Le rondini di Montecassino

Del resto non era facile trovare un nome per i ragazzi della Compagnia D che venivano dai luoghi più lontani e disparati: da Wellington o da posti sperduti della South Island, persino dalle isole del Pacifico. Insomma, nella D c’era dentro un pò di tutto: meno vincoli di sangue, più gente che si era arruolata per le ragioni più diverse – per bisogno, per spirito di avventura, perché nella vita non sapeva cosa fare, perché odiava un genitore, persino perché la ragazza corteggiata si era fidanzata con un altro, non sto scherzando. Cosa credi, che quando uno a vent’anni parte soldato, sa quel che sta facendo?

Montecassino 1944, per quattro mesi gli alleati tentano di sfondare le linee tedesche. Su quel fronte sono impegnati americani e inglesi insieme a indiani, nepalesi, magrebini, polacchi e un battaglione di Maori provenienti dalla Nuova Zelanda e un migliaio di ebrei. Tra le due linee nemiche ci sono i civili, uomini e donne che non hanno indossato una divisa e che continuano comunque a combattere, ogni giorni in modi diversi. e sotto ogni divisa al fronte si celano giovani ragazzi, con una vita vissuta altrove, mossi dall’idealismo e dall’incoscienza. Helena Janeeck ripercorre alcune loro storie attraverso lo sguardo e i ricordi dei nipoti di quegli uomini. Partendo da un taxi a Milano, in un giorno qualunque, conosciamo John Wilkins, sergente texano, Rapata Sullivan nipote di un veterano maori, Edoardo e Anand due giovani romani che vanno a Cassino mossi da un sentimento di curiosità e avventura. Nelle pagine le storie si incrociano, come quella di Irka fuggita dal ghetto di Varsavia per finire in Siberia, come il soldato Milek, un reduce ebreo polacco morto a Milano senza riuscire mai a raccontare un parole di quegli anni di orrore e coraggio. Un filo rosso si dipana tra le pagine legando le persone alla storia e alla geografia di un’abbazia a Montecassino nel 1944.
Una narrazione scorrevole, ben costruita tra passato e presente che dimostra un accurato lavoro di ricerca da parte dell’autrice sugli avvenimenti. Un romanzo intenso dove la storia personale dell’autrice e della sua famiglia si intreccia alle storie e ai giovani impegnati su quel fronte. Una lettura necessaria, per comprendere e non dimenticare.

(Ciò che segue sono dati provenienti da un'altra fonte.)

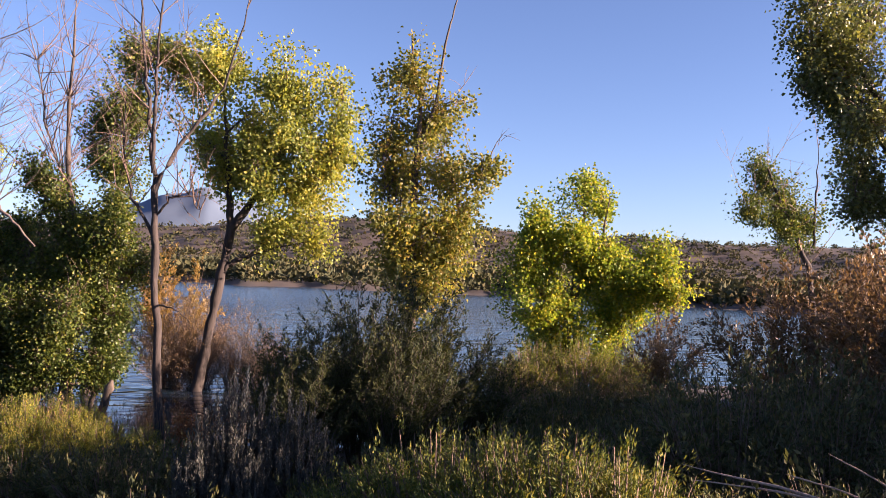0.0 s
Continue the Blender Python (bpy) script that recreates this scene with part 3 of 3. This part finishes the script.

Poi certo, fra un campo nazista per lavoratori coatti e un campo di concentramento con detenuti in gran parte ebrei, fra un campo sovietico a regime attenuato o uno a settentrione del circolo polare, esistevano differenze misurabili sulla scala quantitativa di quanti vi sono morti, che è un criterio inequivocabile. Ma tutti erano luoghi dove non c’era più nient’altro oltre il lager. Un mondo dove eri imprigionato, sorvegliato, costretto a lavorare come uno schiavo, soggiogato dalla fame come uno schiavo. Un mondo a parte. Dove la distruzione spirituale procedeva insieme a gni giorno in più che vi passavi e la tua morte fisica, se non era un obiettivo, rappresentava un dato messo in conto come una certa percentuale di usura dei macchinari. Lager.